Starting at the line containing "Continue the Blender", copy each line exactly, ending with the line containing "ballast_stones()". Leave out everything else.

---*---

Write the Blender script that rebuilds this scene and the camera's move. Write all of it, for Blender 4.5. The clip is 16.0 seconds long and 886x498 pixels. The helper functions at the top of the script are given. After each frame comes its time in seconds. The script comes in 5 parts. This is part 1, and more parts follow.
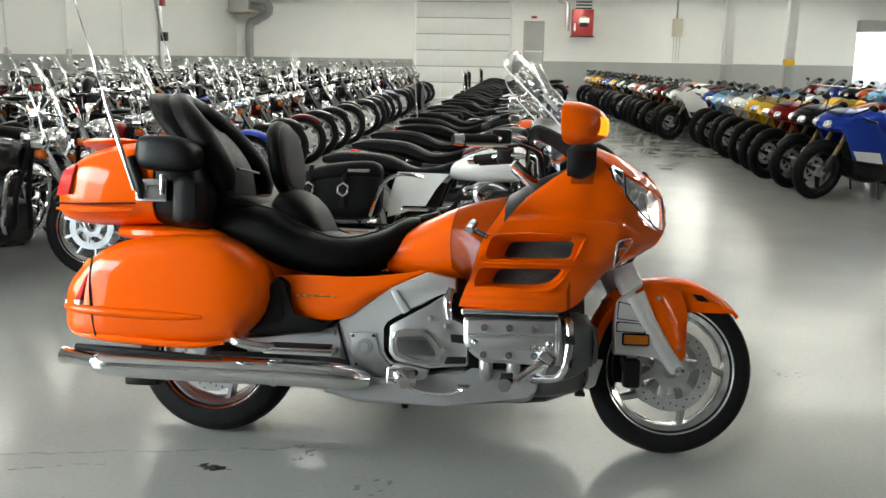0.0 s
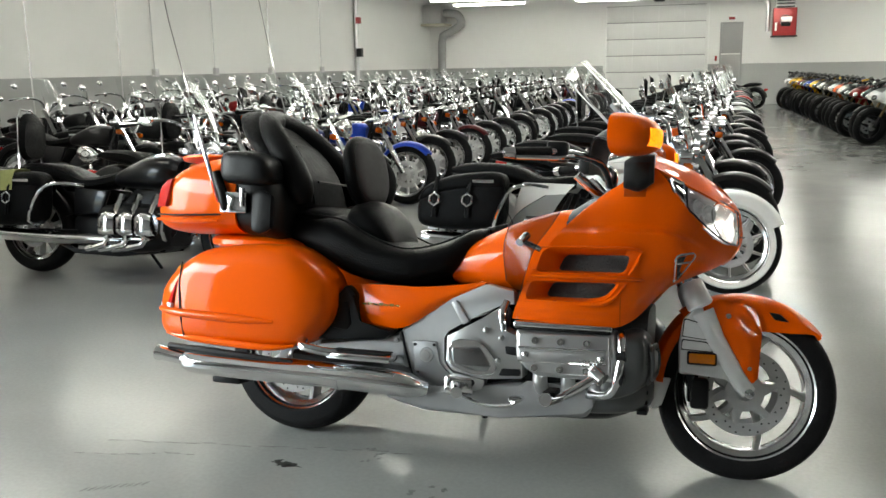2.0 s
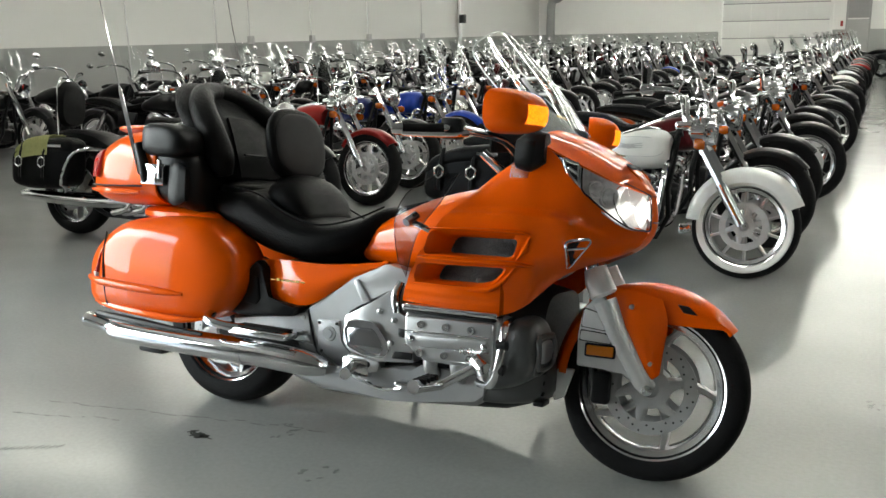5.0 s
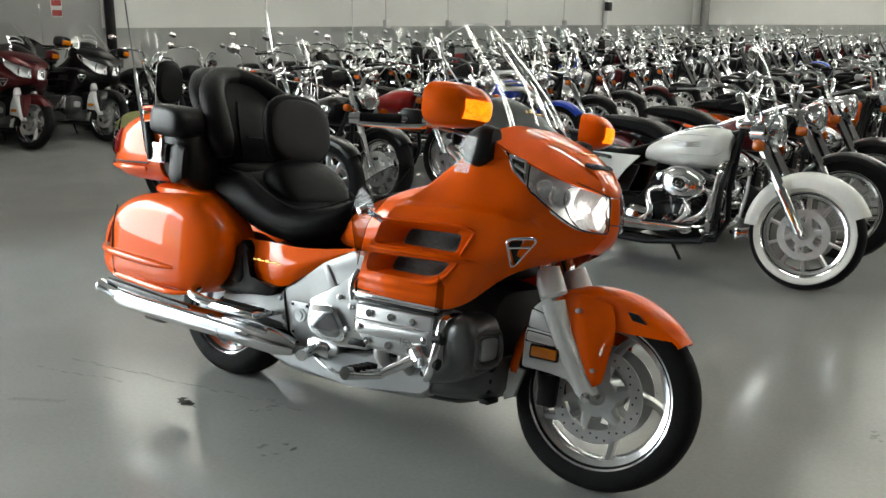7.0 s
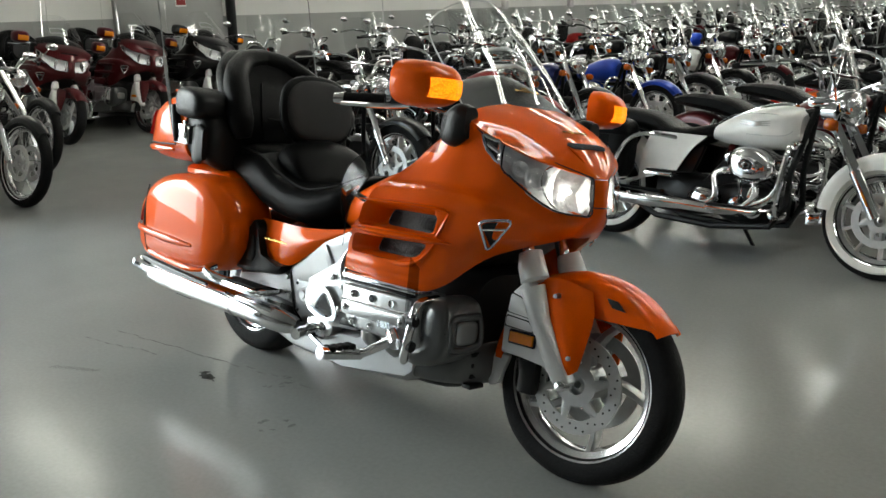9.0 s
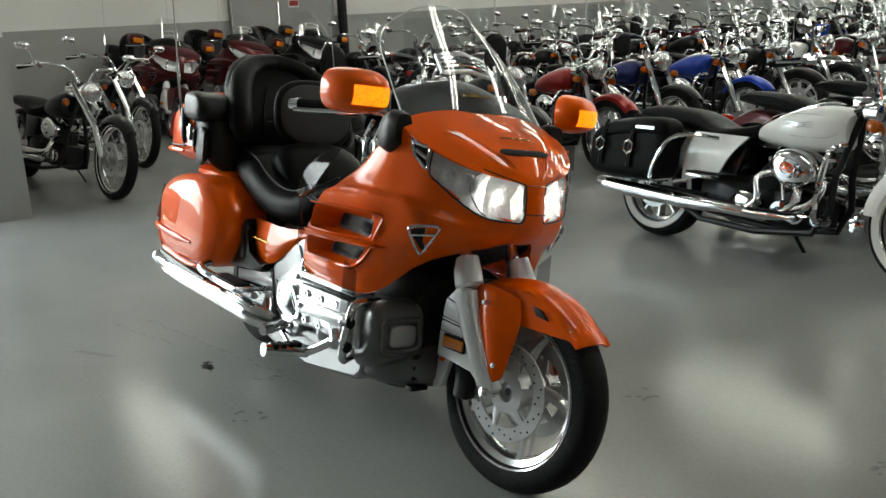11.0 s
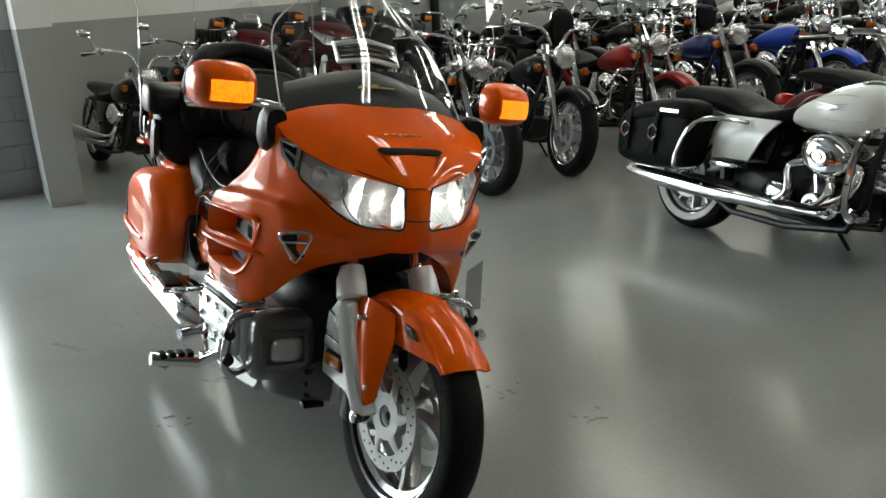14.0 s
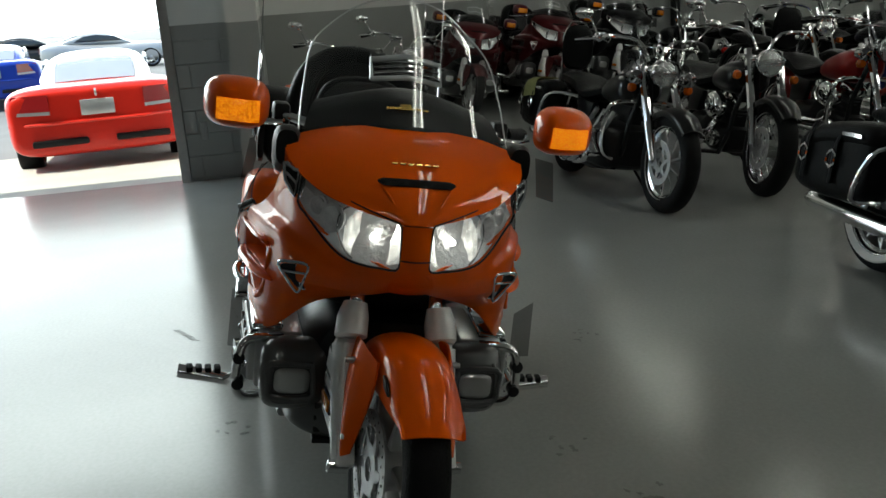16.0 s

---*---

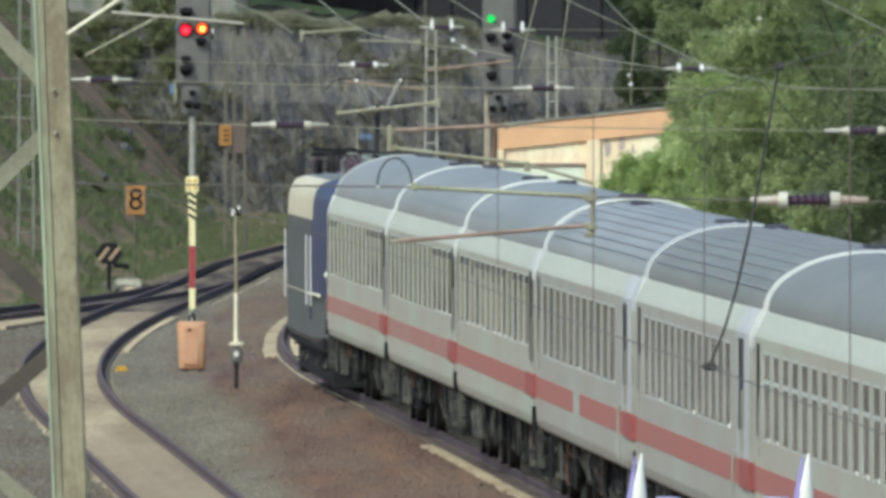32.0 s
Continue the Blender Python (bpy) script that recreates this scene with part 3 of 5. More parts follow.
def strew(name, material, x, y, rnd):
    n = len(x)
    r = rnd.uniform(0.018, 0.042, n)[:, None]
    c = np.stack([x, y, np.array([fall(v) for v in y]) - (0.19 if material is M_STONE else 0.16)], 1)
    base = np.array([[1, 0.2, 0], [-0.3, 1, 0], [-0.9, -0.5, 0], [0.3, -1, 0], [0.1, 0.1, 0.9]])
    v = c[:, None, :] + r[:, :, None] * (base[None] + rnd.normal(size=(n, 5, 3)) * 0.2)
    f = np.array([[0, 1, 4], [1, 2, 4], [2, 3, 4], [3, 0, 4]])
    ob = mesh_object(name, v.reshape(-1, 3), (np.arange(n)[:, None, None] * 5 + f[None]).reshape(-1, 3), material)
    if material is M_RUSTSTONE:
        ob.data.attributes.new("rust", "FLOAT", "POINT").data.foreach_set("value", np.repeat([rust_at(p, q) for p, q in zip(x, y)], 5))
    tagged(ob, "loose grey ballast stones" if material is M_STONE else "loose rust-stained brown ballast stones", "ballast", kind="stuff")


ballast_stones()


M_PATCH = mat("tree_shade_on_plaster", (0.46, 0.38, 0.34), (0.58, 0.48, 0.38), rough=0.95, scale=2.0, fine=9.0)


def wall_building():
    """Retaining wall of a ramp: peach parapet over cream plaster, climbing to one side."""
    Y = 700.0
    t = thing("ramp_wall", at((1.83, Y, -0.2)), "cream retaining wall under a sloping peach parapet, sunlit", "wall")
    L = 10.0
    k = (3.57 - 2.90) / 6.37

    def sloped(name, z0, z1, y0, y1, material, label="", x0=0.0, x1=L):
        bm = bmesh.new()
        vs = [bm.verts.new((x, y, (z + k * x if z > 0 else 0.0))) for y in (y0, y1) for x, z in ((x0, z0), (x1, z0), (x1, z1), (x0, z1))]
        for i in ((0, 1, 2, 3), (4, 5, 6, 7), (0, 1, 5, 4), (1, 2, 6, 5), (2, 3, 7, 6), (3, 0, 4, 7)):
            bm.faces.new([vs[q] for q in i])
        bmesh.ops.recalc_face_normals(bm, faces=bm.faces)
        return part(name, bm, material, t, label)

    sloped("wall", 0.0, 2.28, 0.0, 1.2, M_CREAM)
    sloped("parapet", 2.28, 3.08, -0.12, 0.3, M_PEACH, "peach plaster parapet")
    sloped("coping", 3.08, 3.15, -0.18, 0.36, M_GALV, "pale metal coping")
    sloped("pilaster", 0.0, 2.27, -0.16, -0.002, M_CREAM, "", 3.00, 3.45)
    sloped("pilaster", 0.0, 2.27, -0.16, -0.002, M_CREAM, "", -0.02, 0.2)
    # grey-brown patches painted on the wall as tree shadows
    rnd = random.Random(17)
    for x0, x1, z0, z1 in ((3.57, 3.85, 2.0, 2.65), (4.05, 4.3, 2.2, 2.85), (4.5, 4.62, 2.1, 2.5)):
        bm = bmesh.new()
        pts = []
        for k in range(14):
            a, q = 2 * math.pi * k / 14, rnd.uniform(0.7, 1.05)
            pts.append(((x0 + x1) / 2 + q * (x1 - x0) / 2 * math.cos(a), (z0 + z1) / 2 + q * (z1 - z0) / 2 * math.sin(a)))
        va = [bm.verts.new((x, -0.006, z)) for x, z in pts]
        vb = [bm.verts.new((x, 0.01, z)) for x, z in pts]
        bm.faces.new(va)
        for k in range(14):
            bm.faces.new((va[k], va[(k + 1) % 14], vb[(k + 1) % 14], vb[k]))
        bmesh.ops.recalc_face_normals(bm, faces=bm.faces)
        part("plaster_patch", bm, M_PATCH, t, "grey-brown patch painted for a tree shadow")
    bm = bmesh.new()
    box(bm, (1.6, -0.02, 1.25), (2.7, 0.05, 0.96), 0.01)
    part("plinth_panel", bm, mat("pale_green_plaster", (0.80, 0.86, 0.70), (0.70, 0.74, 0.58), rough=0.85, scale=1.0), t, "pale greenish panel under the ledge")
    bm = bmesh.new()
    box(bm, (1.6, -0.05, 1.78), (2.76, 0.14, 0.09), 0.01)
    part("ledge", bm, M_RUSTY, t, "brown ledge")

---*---

Reply to the exercise >>
Continue the Blender Python (bpy) script that recreates this scene with part 3 of 5. More parts follow.
def strew(name, material, x, y, rnd):
    n = len(x)
    r = rnd.uniform(0.018, 0.042, n)[:, None]
    c = np.stack([x, y, np.array([fall(v) for v in y]) - (0.19 if material is M_STONE else 0.16)], 1)
    base = np.array([[1, 0.2, 0], [-0.3, 1, 0], [-0.9, -0.5, 0], [0.3, -1, 0], [0.1, 0.1, 0.9]])
    v = c[:, None, :] + r[:, :, None] * (base[None] + rnd.normal(size=(n, 5, 3)) * 0.2)
    f = np.array([[0, 1, 4], [1, 2, 4], [2, 3, 4], [3, 0, 4]])
    ob = mesh_object(name, v.reshape(-1, 3), (np.arange(n)[:, None, None] * 5 + f[None]).reshape(-1, 3), material)
    if material is M_RUSTSTONE:
        ob.data.attributes.new("rust", "FLOAT", "POINT").data.foreach_set("value", np.repeat([rust_at(p, q) for p, q in zip(x, y)], 5))
    tagged(ob, "loose grey ballast stones" if material is M_STONE else "loose rust-stained brown ballast stones", "ballast", kind="stuff")


ballast_stones()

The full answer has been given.